Intro to imaginary numbers: If $i$ = $\sqrt{-1}$ and $i^2 = -1$, then when do you use $i^2$ and when $-1$?

Question

I just am learning about complex numbers from a high school math textbook (yep, I'm playing catchup from a long time ago, as a programmer I feel that I have amazing biceps but the rest of my body is normal, time to change that).

I have watched enough YouTube videos to believe that complex numbers are real. As Eddie Woo explains: sometimes you need to dive into deeper parts of the number system in order to get solutions to 'normal problems'. Which he showed quite simply by using the quadratic formula.

But what I don't get is the following.

If $i^2 = -1$, then if I have any equation, when should I use $-1$ and when should I use $i^2$?

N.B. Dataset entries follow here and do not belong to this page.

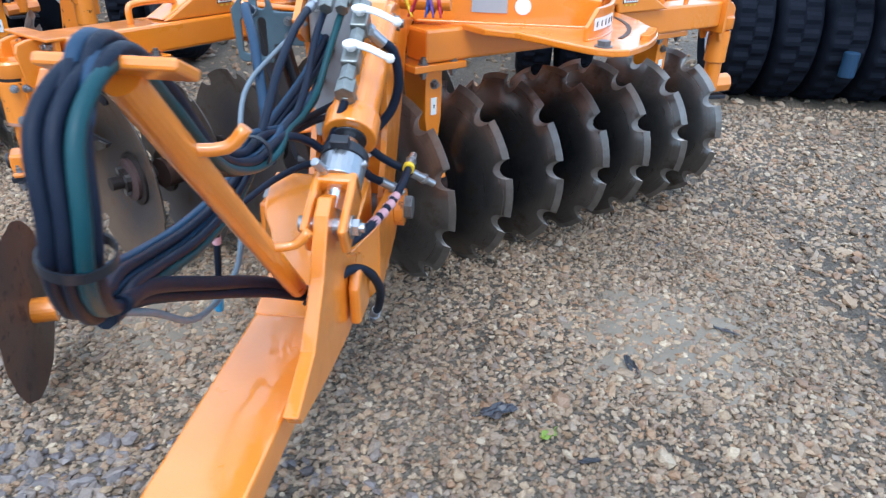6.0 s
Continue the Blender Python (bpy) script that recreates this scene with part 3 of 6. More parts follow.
def arm_unit(rootob, piv, turn, box_top, box_z):
    """The pivot housing with its angle plate, wall, holes and bolt, seen from the pivot; turn: 0 right, 180 left."""
    c, s = math.cos(radians(turn)), math.sin(radians(turn))

    def w(x, y, z=None):
        p = (piv[0] + c * x - s * y, piv[1] + s * x + c * y)
        return p if z is None else (*p, z)
    bm = B()
    hexa(bm, [w(x, y, z) for (x, y), z in zip(box_top, box_z)], [w(x, y, 0.885) for x, y in box_top])
    hous = part("pivot_housing", bm, ORANGE, rootob, "orange welded box over the arm pivot", bevel=0.008)
    bm = B()
    outline = [(-0.105, -0.07), (0.06, -0.10), (0.14, -0.19), (0.235, -0.22), (0.43, -0.400), (0.465, -0.428), (0.51, -0.438), (0.555, -0.42)] + arc_pts((0, 0), 0.695, -33, -3, 3) + arc_pts((0, 0), 0.675, 2, 40) + [(0.44, 0.45), (0.10, 0.27), (-0.105, 0.26)]
    prism(bm, [w(*p) for p in outline], 0.864, 0.885, "z")
    plate = part("angle_plate", bm, ORANGE, rootob, "orange angle-setting plate with a curved slot", bevel=0.005)
    bm = B()
    # curved wall of even thickness, its front end cut off at a slant
    rows = []
    for k in range(49):
        a = radians(-36.5 + 62.5 * k / 48)
        h = 0.972 - max(0.0, 0.048 - 0.010 * k)
        rows.append([bm.verts.new(w(r * math.cos(a), r * math.sin(a), z)) for r, z in ((0.537, 0.884), (0.550, 0.884), (0.550, h), (0.537, h))])
    fs = [bm.faces.new(rows[0]), bm.faces.new(rows[-1])]
    for p, q in zip(rows, rows[1:]):
        fs += [bm.faces.new((p[k], p[(k + 1) % 4], q[(k + 1) % 4], q[k])) for k in range(4)]
    bmesh.ops.recalc_face_normals(bm, faces=fs)
    wall = part("curved_wall", bm, ORANGE, hous, bevel=0.003)
    # uncut slot: a flat strip whose colour holds its rust and its shade
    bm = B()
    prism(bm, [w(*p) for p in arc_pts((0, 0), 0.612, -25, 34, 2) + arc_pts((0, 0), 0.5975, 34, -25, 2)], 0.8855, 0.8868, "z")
    part("slot", bm, RUST, plate, "dark rusty strip drawn for the curved slot and its shade")
    # short pipe sockets along the rim, open at the top
    for k in range(5):
        a = radians(-23.5 + 2.75 * k)
        at = Vector(w(0.675 * math.cos(a), 0.675 * math.sin(a), 0.0))
        bm = B()
        lathe(bm, [(0.0125, 0.8862), (0.0125, 0.901), (0.0138, 0.903), (0.0158, 0.901), (0.0158, 0.884)], at, (0, 0, 1), 24)
        tb = part("pin_socket", bm, ORANGE_WORN, plate, "worn orange pipe socket")
        # black plug fills the bore in place of its inner shade
        bm = B()
        cyl(bm, at + Vector((0, 0, 0.8855)), at + Vector((0, 0, 0.8985)), 0.0124, n=20)
        part("socket_bore", bm, BLACK_STEEL, tb, "black plug for the bore's shade")
    bm = B()
    bolt(bm, w(0.485, -0.395, 0.885), (0, 0, 1), 0.020, 0.014, nut=False)
    part("corner_bolt", bm, BOLT_DARK, plate, "dark bolt at the plate's corner")
    bm = B()
    cyl(bm, w(0, 0, 1.0), w(0, 0, 1.058), 0.060, n=32)
    part("pivot_boss", bm, ORANGE, hous)
    bm = B()
    cyl(bm, w(0, 0, 1.058), w(0, 0, 1.064), 0.062, n=32)
    cyl(bm, w(0, 0, 1.064), w(0, 0, 1.096), 0.060, n=6)
    part("pivot_bolt", bm, ZINC, hous, "large zinc hexagon pivot bolt", bevel=0.003)
    # weld beads along the foot of the housing and of the curved wall
    k = len(box_top)
    for i in range(k):
        (x0, y0), (x1, y1) = box_top[i], box_top[(i + 1) % k]
        if abs(x0 - x1) + abs(y0 - y1) > 0.2:
            bm = B()
            tube(bm, [w(x0 + (x1 - x0) * t, y0 + (y1 - y0) * t, 0.887) for t in (0.02, 0.25, 0.5, 0.75, 0.98)], lambda t: 0.0052 + 0.0010 * math.sin(90 * t), n=7, steps=10)
            part("weld_bead", bm, ORANGE, hous)
    bm = B()
    tube(bm, [w(*p, 0.887) for p in arc_pts((0, 0), 0.551, -36, 25, 4)], lambda t: 0.0040 + 0.0003 * math.sin(150 * t), n=7, steps=6)
    part("weld_bead", bm, ORANGE, wall)
    # scale label on the curved wall, drawn as plain bars
    for k in range(5):
        a = radians(-33 + 3.4 * k + 1.7)
        n = Vector((*w(math.cos(a), math.sin(a)), 0)) - Vector((*piv, 0))
        t = Vector((-n.y, n.x, 0))
        o = Vector((*w(0.5508 * math.cos(a), 0.5508 * math.sin(a)), 0.928))
        st = sticker(wall, "scale_label", o, t, (0, 0, 1), 0.0325, 0.034, WHITE, "white scale label")
        sticker(st, "scale_mark", o, t, (0, 0, 1), 0.0028, 0.016, INK, lift=0.002)
    return hous, w


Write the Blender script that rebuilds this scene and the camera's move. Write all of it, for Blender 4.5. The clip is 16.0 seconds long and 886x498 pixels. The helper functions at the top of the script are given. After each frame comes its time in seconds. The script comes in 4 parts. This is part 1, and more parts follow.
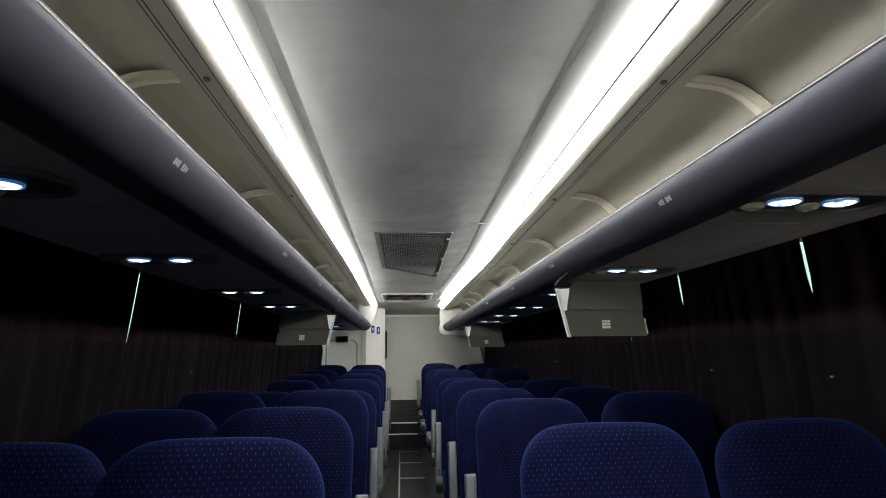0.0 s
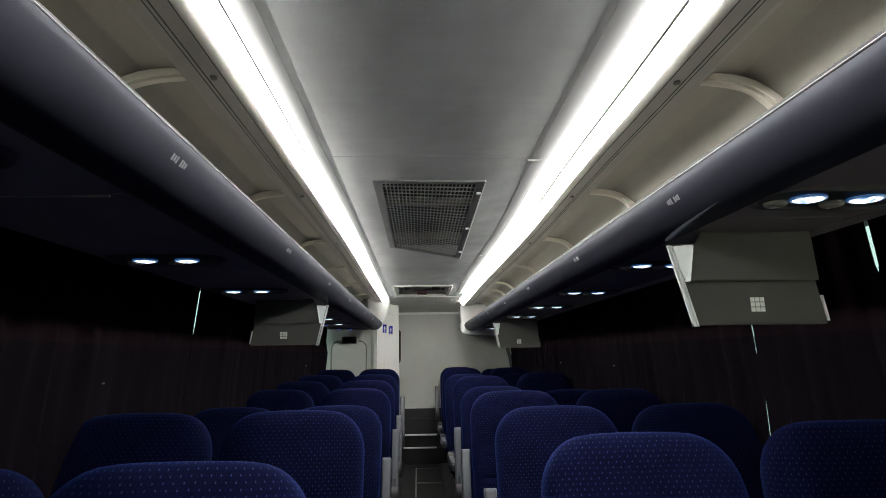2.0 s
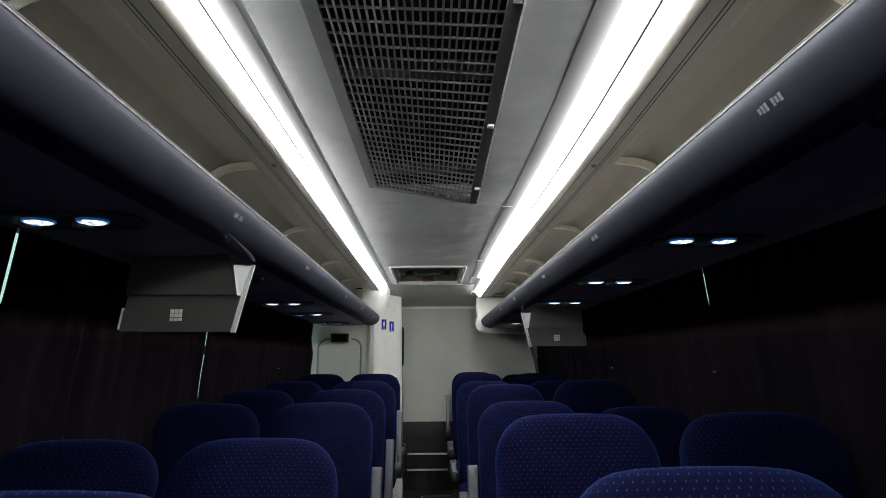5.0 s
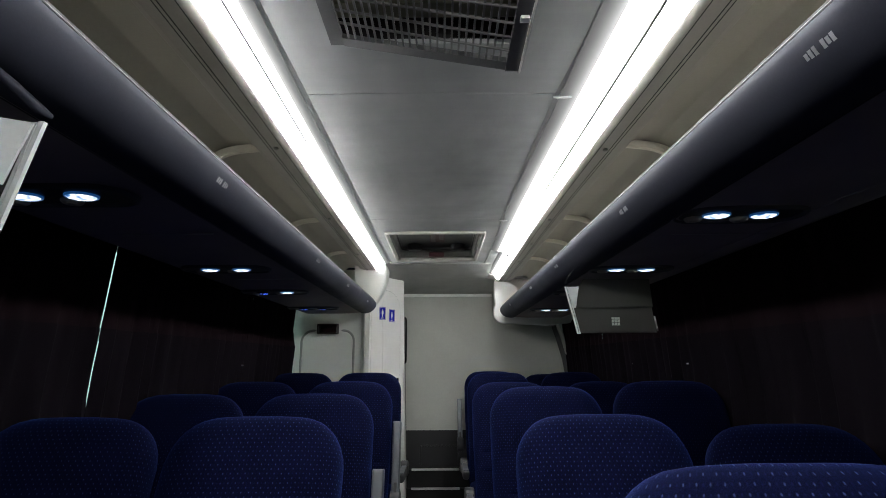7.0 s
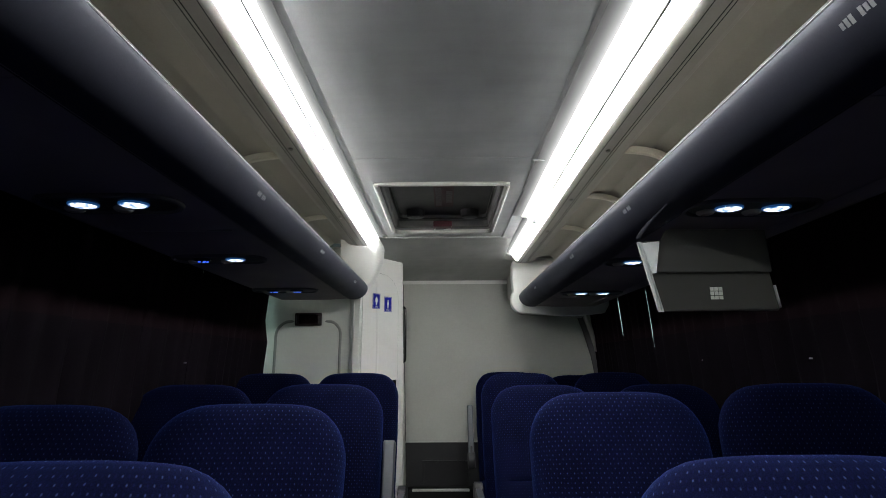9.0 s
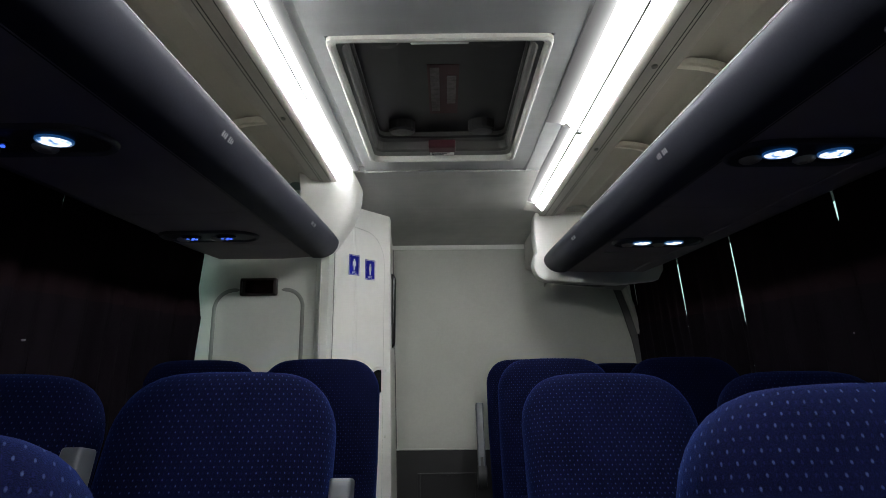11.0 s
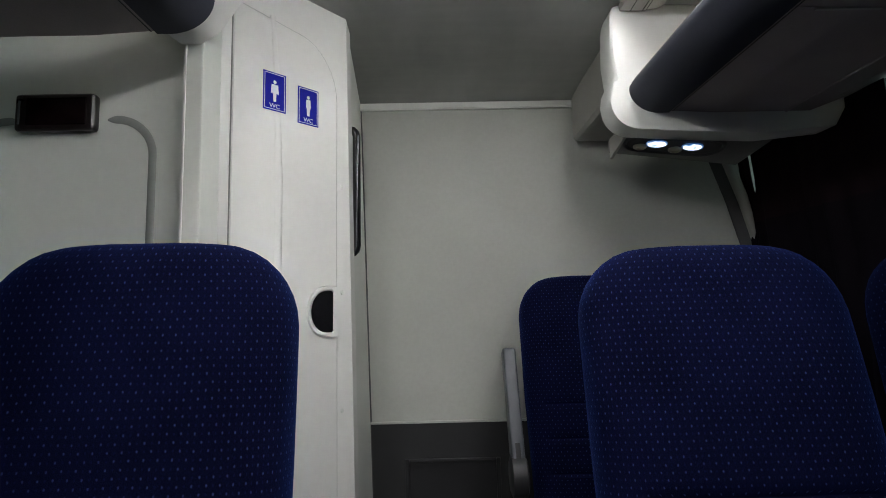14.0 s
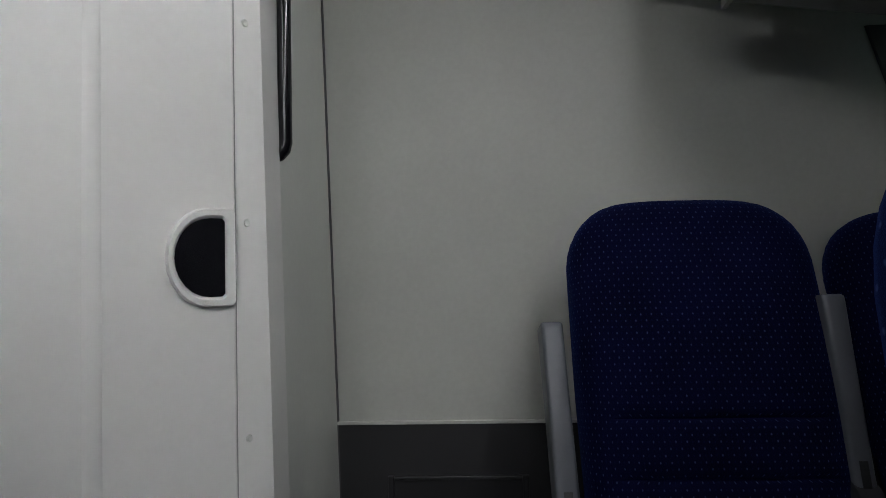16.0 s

I suppose they're the same thing, so I should just imagine both at the same time? Just like $\sqrt-1$ and $i$ are the same thing.

Is that what you do? Imagine them both at the same time, when reading equations?

Answer 1

No, $\sqrt{-1}$ and $i$ are not the same thing. Actually, since there are two square roots of $-1$, it is not a good idea to use the expression $\sqrt{-1}$, unless you defined it as something more that “square root of $-1$”.

On the other hand, I suggest that you use $i^2$ instead of $-1$ whenever that is useful. Such as when solving the equation $z^2=-1$:$$z^2=-1\iff z^2=i^2\iff z=i\vee z=-i.$$

Answer 2

I would hesitate to say $\sqrt{-1}$ and $i$ are the same thing. While we know that $\sqrt 3$ is the unique positive real number whose square is $3$, there's no reason to say $\sqrt{-1}$ means $i$ instead of $-i$.

However, any time two expressions represent the exact same thing you can substitute one for the other. For example, $2$ and $\sqrt4$ are completely interchangeable because they are the same number. Similarly, any place you want to use $-1$ you could use $i^2$, and vice versa.